The tech giant paid artificial intelligence firm Inflection $650 million to use its AI models and hire most of its employees, including CEO Mustafa Suleyman, in March.
In the U.S., the Federal Trade Commission has been investigating whether Microsoft structured the deal to avoid regulatory scrutiny by hiring Inflection staff and paying a fee instead of buying the company outright. Mergers valued at over $119 million must be reported to federal antitrust agencies, and the FTC is examining if Microsoft’s deal was designed to bypass these requirements.
On Tuesday, the UK’s Competition and Markets Authority announced it is also investigating the deal. The agency stated it had enough information to launch an investigation into whether the deal is anti-competitive, with a decision on further investigation expected by Sept. 11.
A Microsoft spokesperson said, “We are confident that the hiring of talent promotes competition and should not be treated as a merger. We will provide the UK Competition and Markets Authority with the information it needs to complete its inquiries expeditiously.”

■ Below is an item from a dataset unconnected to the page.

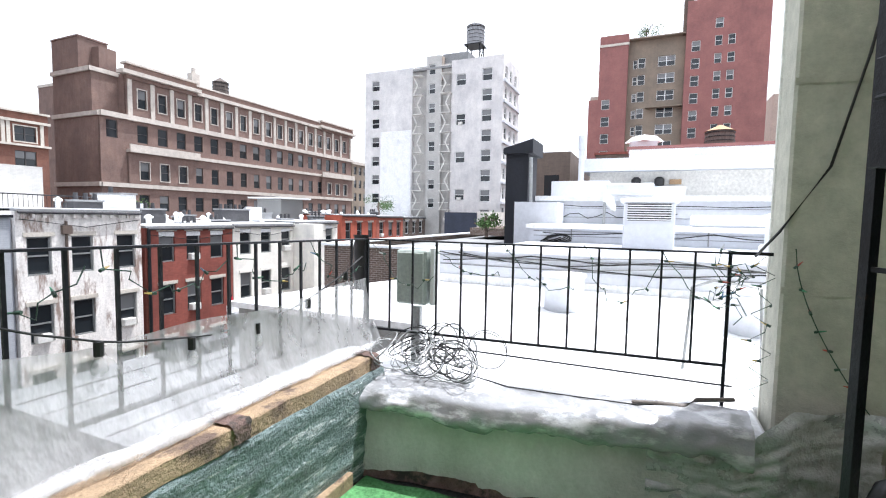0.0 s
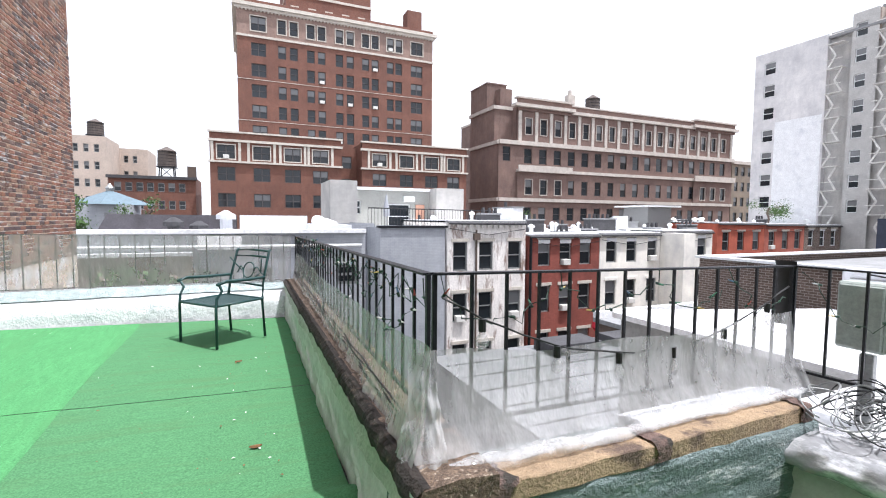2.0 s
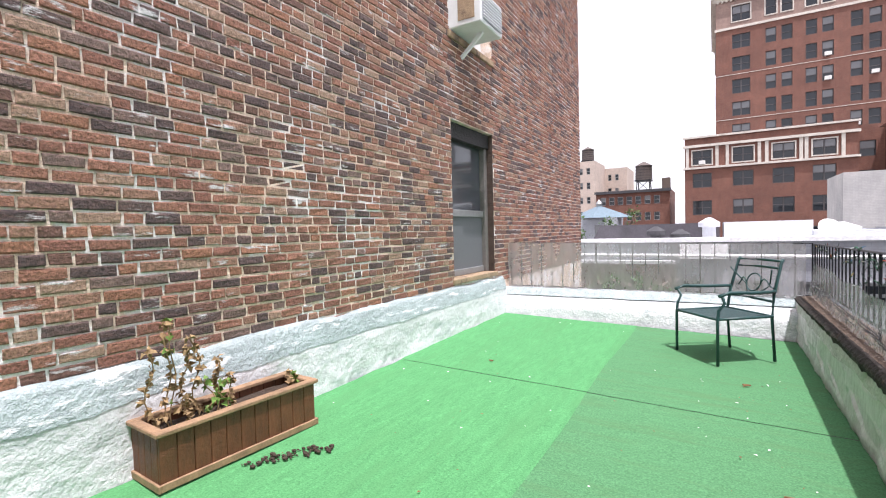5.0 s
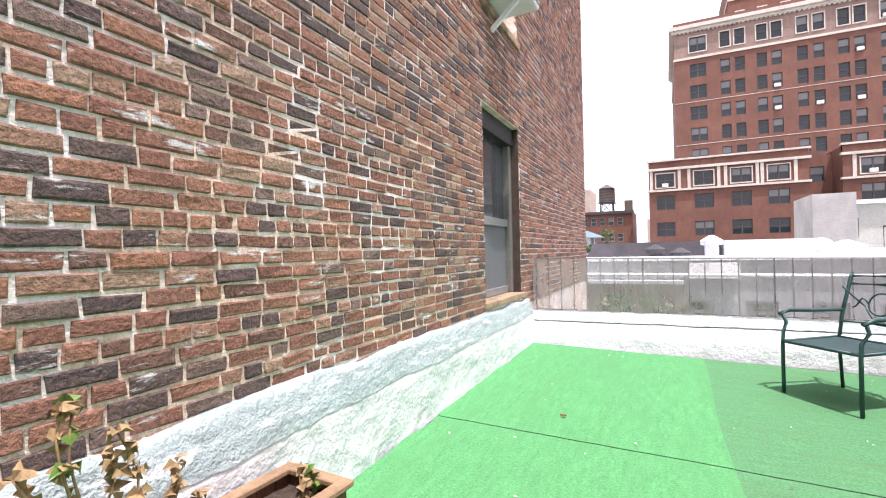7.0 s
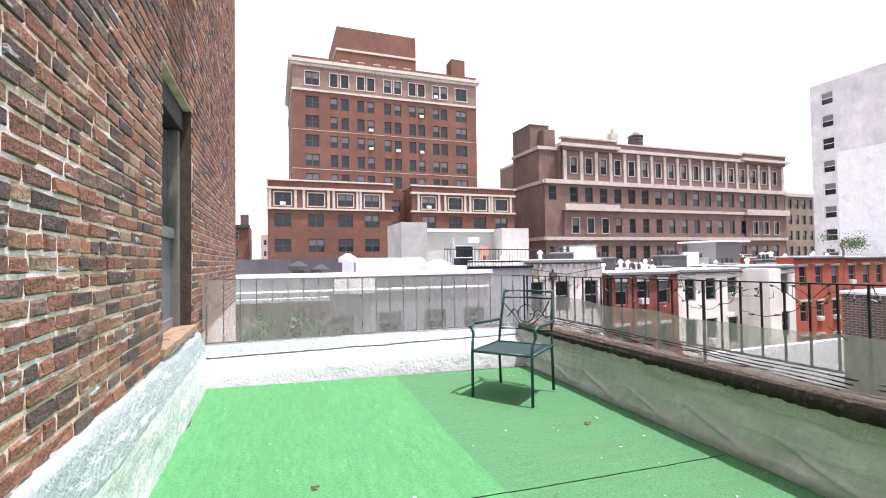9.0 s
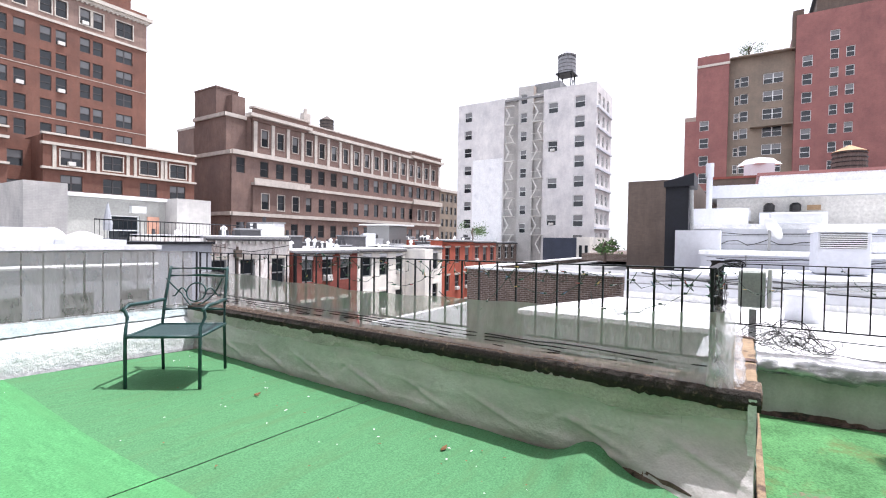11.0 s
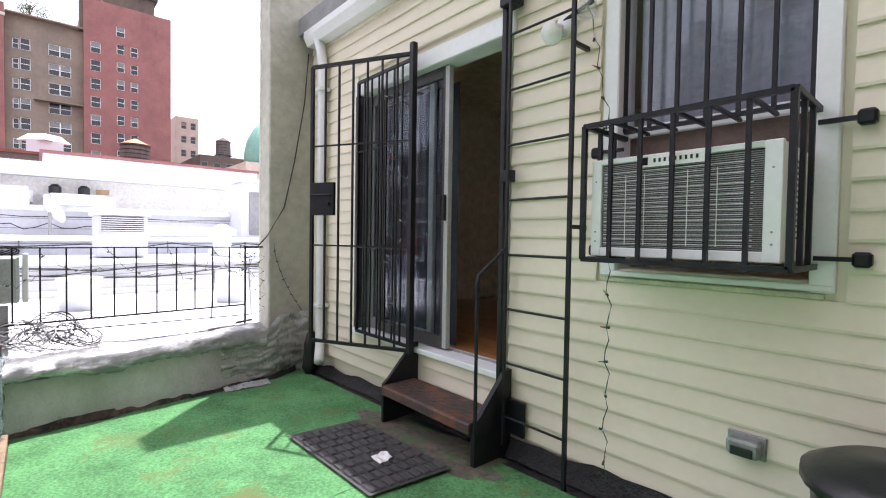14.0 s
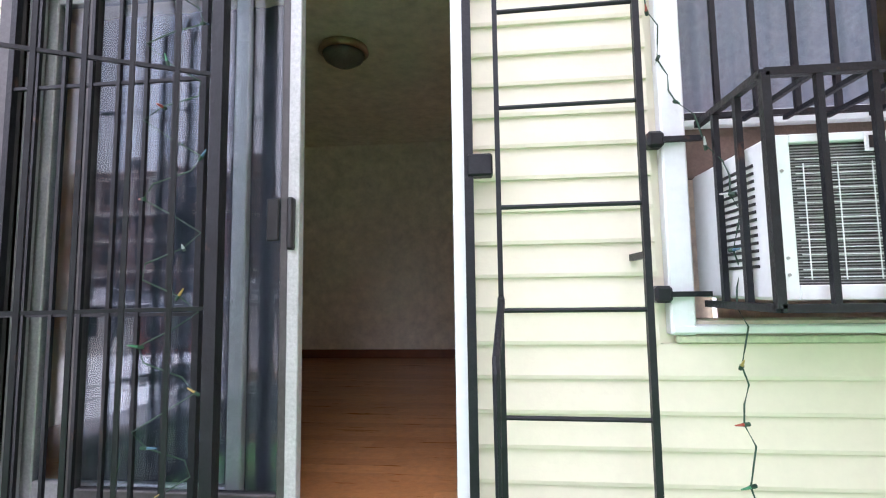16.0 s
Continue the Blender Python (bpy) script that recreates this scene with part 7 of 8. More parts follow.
for (c, dy) in ((31.3, 1), (27.0, -1)):
    esc = thing("fire_escape", "pale zigzag iron fire stairs on the apartment house", "fire escape", "fire escapes")
    for k in range(8):
        z = 20.6 - 2.64 * k
        part("landing", bm_box(61.9, 62.9, c - 0.75, c + 0.75, z - 0.08, z), M_ESCAPE, esc)
        a, b = ((c - 0.7, c + 0.7) if k % 2 else (c + 0.7, c - 0.7))
        part("flight", bm_rod((62.2, a, z), (62.2, (a + b) / 2, z - 1.32), 0.075, square=True), M_ESCAPE, esc)
        part("flight", bm_rod((62.2, (a + b) / 2, z - 1.32), (62.2, a, z - 2.64), 0.075, square=True), M_ESCAPE, esc)
        part("guard_rail", bm_rod((61.9, c - 0.75, z + 0.9), (61.9, c + 0.75, z + 0.9), 0.04), M_ESCAPE, esc)
part("bulkhead", bm_box(64, 68, 24.5, 28.3, 21.9, 23.7), M_GREYROOF, white, "dark roof bulkhead")
water_tank("pale haze toned wooden roof water tank on the white house", 67, 24.6, 22.0, 1.25, 2.6, 3.4, M_TANKGREY, M_TANKGREY)

# rose red tower
tower = thing("apartment_building", "rose red and tan brick apartment tower", "building")
facade(tower, "W", 80, 100, -13.0, -2.8, GROUND, 32.4, M_TOWERRED, [(-4.1, 25.3 - 2.45 * k, 1.1, 1.5) for k in range(8)] + [(y, 25.8 - 2.45 * k, 0.9, 1.4) for y in (-6.9, -8.5) for k in range(8)] + [(-6.9, 28.2, 1.0, 1.4)], M_WHITEMETAL, rnd=R_)
facade(tower, "W", 81, 100, -3.0, 4.9, GROUND, 28.4, M_TOWERTAN, [(y, 24.0 - 2.5 * k, w, 1.5) for y, w in ((-0.4, 2.3), (3.0, 1.0)) for k in range(8)] + [(3.9, 24.0 - 2.5 * k, 0.6, 1.3) for k in range(8)], M_WHITEMETAL, rnd=R_)
facade(tower, "W", 80, 100, 4.9, 9.0, GROUND, 29.0, M_TOWERRED, [(7.9, 18.0 - 2.6 * k, 1.2, 1.5) for k in range(6)], M_WHITEMETAL, rnd=R_)
block(tower, 80, 100, -13, -2.8, GROUND, 32.4, M_TOWERRED, skip="W")
block(tower, 81, 100, -3, 4.9, GROUND, 28.0, M_TOWERTAN, skip="W")
block(tower, 80, 100, 4.9, 9.0, GROUND, 29.0, M_TOWERRED, skip="W")
block(tower, 80.1, 100, 8.9, 10.4, GROUND, 19.6, M_TOWERRED)
part("penthouse", bm_box(83, 92, -11.4, -5.2, 32.2, 35.6), M_BROWNWALL, tower, "dark roof penthouse")
part("penthouse_roof", bm_box(82.5, 92.5, -11.8, -4.8, 35.6, 36.0), M_DARKROOF, tower)
part("shaft", bm_box(80.2, 82, -3.6, -2.4, 28, 33.2), M_BROWNWALL, tower)
part("stone_cap", bm_box(79.9, 80.2, 4.8, 9.1, 27.4, 27.75), M_LIMESTONE, tower)
for k, z in enumerate((18.0, 28.2)):
    part("balcony", bm_box(79.9, 81, -2.7, 2.2 if k == 0 else 4.8, z - 0.15, z), M_TOWERTAN, tower)
for (y0_, y1_, x_, z_, m_, nm) in ((9.3, 12.3, 98, 24.5, M_TANKPALE, "pale striped distant apartment block"), (-21.5, -17.6, 100, 23.0, M_TANKPALE, "pale pink distant apartment tower"), (-24, -14.5, 70, 11.8, M_BROWNWALL, "brown distant low apartment block")):
    d = thing("apartment_building", nm, "building")
    facade(d, "W", x_, x_ + 12, y0_, y1_, GROUND, z_, m_, [(y0_ + 0.9 + 1.6 * i, z_ - 2.2 - 2.6 * j, 0.9, 1.3) for i in range(int((y1_ - y0_ - 1) / 1.6) + 1) for j in range(8)], M_GREYALU, rnd=R_)
    block(d, x_, x_ + 12, y0_, y1_, GROUND, z_, m_, skip="W")


def dish(label, x, y, z, r=0.35):
    t = thing("satellite_dish", label, "satellite dish", "satellite dishes")
    a = part("dish", bm_lathe([(0.02, 0), (r * .5, r * .08), (r, r * 0.3), (r * 0.98, r * .33), (r * .5, r * .12)], 16), M_WHITEMETAL, t, "", True)
    a.matrix_basis = Matrix.Translation((x, y, z + 0.5)) @ Matrix.Rotation(radians(60), 4, 'X') @ Matrix.Rotation(0.4, 4, 'Y')
    part("mast", bm_rod((x, y, z), (x, y, z + 0.5), 0.03), M_GREYALU, t)


def roof_vent(label, x, y, z, r=0.14, h=0.6, m_=M_WHITEMETAL):
    t = thing("roof_vent", label, "vent", "roof vents")
    part("pipe", bm_lathe([(r, 0), (r, h)], 12, (x, y, z)), m_, t)
    part("cap", bm_lathe([(r * 1.6, h), (r * 1.6, h + .12), (r * .3, h + .25)], 12, (x, y, z)), m_, t)


def chimney(label, x, y, z, w, d, h, m_):
    t = thing("chimney", label, "chimney", "chimneys")
    part("shaft", bm_box(x, x + w, y, y + d, z, z + h), m_, t)
    part("cap", bm_box(x - .06, x + w + .06, y - .06, y + d + .06, z + h, z + h + 0.1), M_GREYROOF, t)
    for k in range(max(1, int(w / 0.45))):
        part("pot", bm_lathe([(0.12, 0), (0.1, 0.35)], 10, (x + 0.25 + 0.45 * k, y + d / 2, z + h + .1)), M_DARKROOF, t)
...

Tech giants have been under scrutiny for potential anti-competitive behavior, especially with AI driving competition and mergers. In the first half of 2024, tech sector deals in the U.S. totaled $186 billion, the largest among industries, according to consulting firm EY.
In addition to Microsoft’s deal with Inflection, Amazon invested $4 billion in AI startup Anthropic, and Apple acquired Canadian startup DarwinAI earlier this year.
As a consequence, the Department of Justice and the FTC are reportedly set to investigate Microsoft, Nvidia, and OpenAI for potential anti-competitive behavior in the AI space, according to The New York Times.